SOURCE EXCERPT>

>> Start

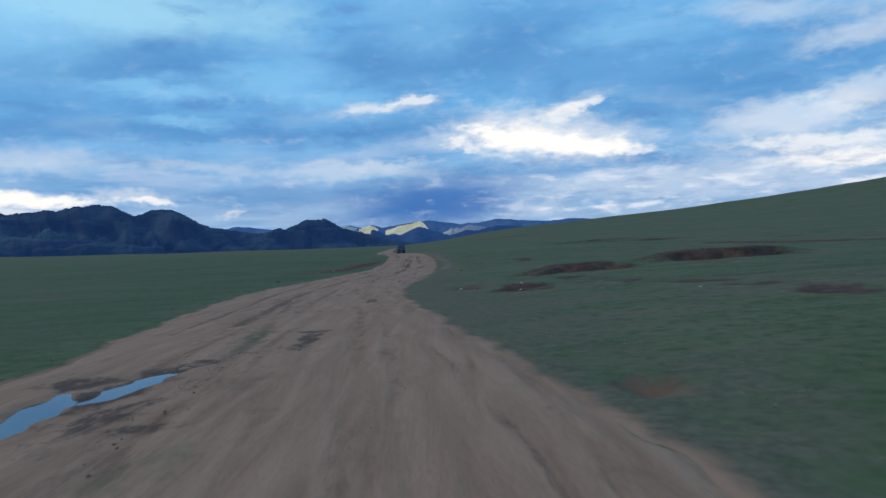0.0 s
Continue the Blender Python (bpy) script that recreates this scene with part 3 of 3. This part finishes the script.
def build_road():
    ys = np.concatenate([np.arange(-14, 196, 0.085), 196 * 1.004 ** np.arange(0, 400)])
    ys = ys[ys < 415]
    us = np.linspace(-1.07, 1.07, 118)
    yy, uu = np.meshgrid(ys, us, indexing="ij")
    lx, rx_ = edge_left(yy), edge_right(yy)
    half = (rx_ - lx) / 2
    lateral = uu * half
    x = (lx + rx_) / 2 + lateral
    z = ground(x, yy) + 0.022 + 0.0008 * np.maximum(yy - 190, 0)
    rut, green = np.zeros_like(x), np.zeros_like(x)
    bent = 0.03 * np.sin(yy * 0.9) + 0.015 * np.sin(yy * 2.3 + 1)
    uneven = wander(x, yy, 0.55)
    for points, wide, deep, lugs in RUTS:
        lo, hi = points[0][1] - 3, points[-1][1] + 3
        if lo > hi:
            lo, hi = hi - 6, lo + 6
        rows_in = (ys > lo) & (ys < hi)
        xs_, ys_ = x[rows_in], yy[rows_in]
        d = along(xs_ + bent[rows_in], ys_, points)
        g = np.exp(-(d / wide) ** 2)
        tone, lift = np.maximum(g, 0.42 * np.exp(-(d / (wide * 2 + 0.25)) ** 2)) * deep, -0.018 * deep * g * min(1, wide / 0.2) + 0.010 * deep * min(1, wide / 0.2) * np.exp(-((d - wide * 1.7) / 0.1) ** 2)
        if lugs:
            part_ = np.clip(np.minimum(ys_ - lugs[0], lugs[1] - ys_) / 3, 0, 1) * np.clip(0.9 + 1.2 * np.sin(ys_ * 0.55 + deep * 9), 0, 1)
            lug = np.clip(0.4 + 2.2 * np.sin(ys_ * 2 * np.pi / 0.40 + 2.2 * xs_ + 2.4 * uneven[rows_in]), 0, 1) * part_ * np.exp(-(d / (wide * 1.2)) ** 2)
            lift = lift + 0.026 * lug
            tone = np.maximum(tone - 0.45 * lug, 0) + 0.20 * part_ * g
        rut[rows_in] = np.maximum(rut[rows_in], tone)
        z[rows_in] += lift
    rough = np.array([noise.noise((a * 1.3, b * 0.7, 3.0)) for a, b in zip(x.ravel(), yy.ravel())]).reshape(x.shape)
    z = z + 0.014 * rough
    damp = np.zeros_like(x)
    # broad darker, damper stretches
    for cx, cy, rx, ry, turn in ((-3.2, 66.0, 2.0, 12.0, 12), (-4.6, 74.0, 1.8, 9.0, 14), (-5.2, 32.0, 2.2, 13.0, -4), (-3.0, 16.0, 1.6, 7.0, -8), (-0.6, 82.0, 2.2, 8.0, 6), (-4.0, 10.5, 1.6, 4.0, 8), (0.6, 104.0, 1.8, 9.0, 0), (-1.0, 58.0, 3.0, 7.0, 0)):
        damp = np.maximum(damp, 0.55 * blob(x, yy, cx, cy, rx, ry, -turn))
    for cx, cy, rx, ry, turn in DAMP:
        b = blob(x + 0.3 * rx * uneven, yy, cx, cy, rx, ry, -turn)
        damp = np.maximum(damp, b)
        z = z - 0.014 * b
    for cx, cy, rx, ry, turn in PUDDLES:
        z = z - 0.11 * blob(x + 0.10 * wander(x + cy, yy, 0.45), yy + 0.2 * wander(x, yy + 2, 0.6), cx, cy, rx, ry, -turn)
    for cx, cy, rx, ry, turn in ((-2.5, 6.4, 0.55, 2.0, 8), (-3.7, 18.2, 0.42, 3.6, -6), (-2.85, 68.0, 0.22, 5.5, 12)):
        green = np.maximum(green, blob(x, yy, cx, cy, rx, ry, -turn) * 0.62)
    brink = np.minimum(x - lx, rx_ - x) + 0.12 * rough
    edge = np.where(uu < 0, 0.13 * np.clip((0.12 - brink) / 0.30, 0, 1), 0.055 * np.clip((0.25 - brink) / 0.55, 0, 1))
    z = z - edge
    soft_side = np.interp(yy, (0, 42, 54, 160, 175), (0.25, 0.3, 0.9, 0.9, 0.35))
    green = np.maximum(green, np.where(uu < 0, np.clip((0.16 - brink) / 0.35, 0, 1.15), np.clip((0.7 * soft_side - brink) / (soft_side * 1.6), 0, np.interp(yy, (0, 42, 54, 160, 175), (0.70, 0.70, 0.22, 0.22, 0.70)))))
    ob = sheet("road", x, yy, z, M_ROAD, (("rut", rut), ("damp", damp), ("green", green)))
    return tagged(ob, "brown dirt road with wheel ruts and damp spots", "dirt road", kind="structure")


def build_puddles():
    m, k = material("puddle_water")
    p = k.position()
    surface(k, (0.045, 0.035, 0.028), 0.10, bump=k.noise(p, 6, 3, 0.5), strength=0.04, distance=0.01, spec=0.6)
    for cx, cy, rx, ry, turn in PUDDLES:
        bm = bmesh.new()
        ring = []
        z = float(ground(cx, cy)) + 0.022 - 0.050
        c, q = math.cos(radians(-turn)), math.sin(radians(-turn))
        for i in range(48):
            a = i / 48 * 2 * math.pi
            u, v = (rx * 1.35 + 0.12) * math.sin(a), (ry * 1.2 + 0.1) * math.cos(a)
            ring.append(bm.verts.new((cx + u * c - v * q, cy + u * q + v * c, z)))
        bm.faces.new(ring)
        low_ring = bmesh.ops.extrude_face_region(bm, geom=bm.faces[:])["geom"]
        for vert in low_ring:
            if isinstance(vert, bmesh.types.BMVert):
                vert.co.z -= 0.03
        bmesh.ops.recalc_face_normals(bm, faces=bm.faces[:])
        me = bpy.data.meshes.new("puddle")
        bm.to_mesh(me)
        tagged(finish("puddle", me, m, False), "shallow rain puddle in the rutted dirt road", "puddle", "puddles on the road")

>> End

WHAT IS REQUIRED> All the lines above are to be reproduced exactly, except the pictures.

RESULT OF THE EXERCISE>
0.0 s
Continue the Blender Python (bpy) script that recreates this scene with part 3 of 3. This part finishes the script.
def build_road():
    ys = np.concatenate([np.arange(-14, 196, 0.085), 196 * 1.004 ** np.arange(0, 400)])
    ys = ys[ys < 415]
    us = np.linspace(-1.07, 1.07, 118)
    yy, uu = np.meshgrid(ys, us, indexing="ij")
    lx, rx_ = edge_left(yy), edge_right(yy)
    half = (rx_ - lx) / 2
    lateral = uu * half
    x = (lx + rx_) / 2 + lateral
    z = ground(x, yy) + 0.022 + 0.0008 * np.maximum(yy - 190, 0)
    rut, green = np.zeros_like(x), np.zeros_like(x)
    bent = 0.03 * np.sin(yy * 0.9) + 0.015 * np.sin(yy * 2.3 + 1)
    uneven = wander(x, yy, 0.55)
    for points, wide, deep, lugs in RUTS:
        lo, hi = points[0][1] - 3, points[-1][1] + 3
        if lo > hi:
            lo, hi = hi - 6, lo + 6
        rows_in = (ys > lo) & (ys < hi)
        xs_, ys_ = x[rows_in], yy[rows_in]
        d = along(xs_ + bent[rows_in], ys_, points)
        g = np.exp(-(d / wide) ** 2)
        tone, lift = np.maximum(g, 0.42 * np.exp(-(d / (wide * 2 + 0.25)) ** 2)) * deep, -0.018 * deep * g * min(1, wide / 0.2) + 0.010 * deep * min(1, wide / 0.2) * np.exp(-((d - wide * 1.7) / 0.1) ** 2)
        if lugs:
            part_ = np.clip(np.minimum(ys_ - lugs[0], lugs[1] - ys_) / 3, 0, 1) * np.clip(0.9 + 1.2 * np.sin(ys_ * 0.55 + deep * 9), 0, 1)
            lug = np.clip(0.4 + 2.2 * np.sin(ys_ * 2 * np.pi / 0.40 + 2.2 * xs_ + 2.4 * uneven[rows_in]), 0, 1) * part_ * np.exp(-(d / (wide * 1.2)) ** 2)
            lift = lift + 0.026 * lug
            tone = np.maximum(tone - 0.45 * lug, 0) + 0.20 * part_ * g
        rut[rows_in] = np.maximum(rut[rows_in], tone)
        z[rows_in] += lift
    rough = np.array([noise.noise((a * 1.3, b * 0.7, 3.0)) for a, b in zip(x.ravel(), yy.ravel())]).reshape(x.shape)
    z = z + 0.014 * rough
    damp = np.zeros_like(x)
    # broad darker, damper stretches
    for cx, cy, rx, ry, turn in ((-3.2, 66.0, 2.0, 12.0, 12), (-4.6, 74.0, 1.8, 9.0, 14), (-5.2, 32.0, 2.2, 13.0, -4), (-3.0, 16.0, 1.6, 7.0, -8), (-0.6, 82.0, 2.2, 8.0, 6), (-4.0, 10.5, 1.6, 4.0, 8), (0.6, 104.0, 1.8, 9.0, 0), (-1.0, 58.0, 3.0, 7.0, 0)):
        damp = np.maximum(damp, 0.55 * blob(x, yy, cx, cy, rx, ry, -turn))
    for cx, cy, rx, ry, turn in DAMP:
        b = blob(x + 0.3 * rx * uneven, yy, cx, cy, rx, ry, -turn)
        damp = np.maximum(damp, b)
        z = z - 0.014 * b
    for cx, cy, rx, ry, turn in PUDDLES:
        z = z - 0.11 * blob(x + 0.10 * wander(x + cy, yy, 0.45), yy + 0.2 * wander(x, yy + 2, 0.6), cx, cy, rx, ry, -turn)
    for cx, cy, rx, ry, turn in ((-2.5, 6.4, 0.55, 2.0, 8), (-3.7, 18.2, 0.42, 3.6, -6), (-2.85, 68.0, 0.22, 5.5, 12)):
        green = np.maximum(green, blob(x, yy, cx, cy, rx, ry, -turn) * 0.62)
    brink = np.minimum(x - lx, rx_ - x) + 0.12 * rough
    edge = np.where(uu < 0, 0.13 * np.clip((0.12 - brink) / 0.30, 0, 1), 0.055 * np.clip((0.25 - brink) / 0.55, 0, 1))
    z = z - edge
    soft_side = np.interp(yy, (0, 42, 54, 160, 175), (0.25, 0.3, 0.9, 0.9, 0.35))
    green = np.maximum(green, np.where(uu < 0, np.clip((0.16 - brink) / 0.35, 0, 1.15), np.clip((0.7 * soft_side - brink) / (soft_side * 1.6), 0, np.interp(yy, (0, 42, 54, 160, 175), (0.70, 0.70, 0.22, 0.22, 0.70)))))
    ob = sheet("road", x, yy, z, M_ROAD, (("rut", rut), ("damp", damp), ("green", green)))
    return tagged(ob, "brown dirt road with wheel ruts and damp spots", "dirt road", kind="structure")


def build_puddles():
    m, k = material("puddle_water")
    p = k.position()
    surface(k, (0.045, 0.035, 0.028), 0.10, bump=k.noise(p, 6, 3, 0.5), strength=0.04, distance=0.01, spec=0.6)
    for cx, cy, rx, ry, turn in PUDDLES:
        bm = bmesh.new()
        ring = []
        z = float(ground(cx, cy)) + 0.022 - 0.050
        c, q = math.cos(radians(-turn)), math.sin(radians(-turn))
        for i in range(48):
            a = i / 48 * 2 * math.pi
            u, v = (rx * 1.35 + 0.12) * math.sin(a), (ry * 1.2 + 0.1) * math.cos(a)
            ring.append(bm.verts.new((cx + u * c - v * q, cy + u * q + v * c, z)))
        bm.faces.new(ring)
        low_ring = bmesh.ops.extrude_face_region(bm, geom=bm.faces[:])["geom"]
        for vert in low_ring:
            if isinstance(vert, bmesh.types.BMVert):
                vert.co.z -= 0.03
        bmesh.ops.recalc_face_normals(bm, faces=bm.faces[:])
        me = bpy.data.meshes.new("puddle")
        bm.to_mesh(me)
        tagged(finish("puddle", me, m, False), "shallow rain puddle in the rutted dirt road", "puddle", "puddles on the road")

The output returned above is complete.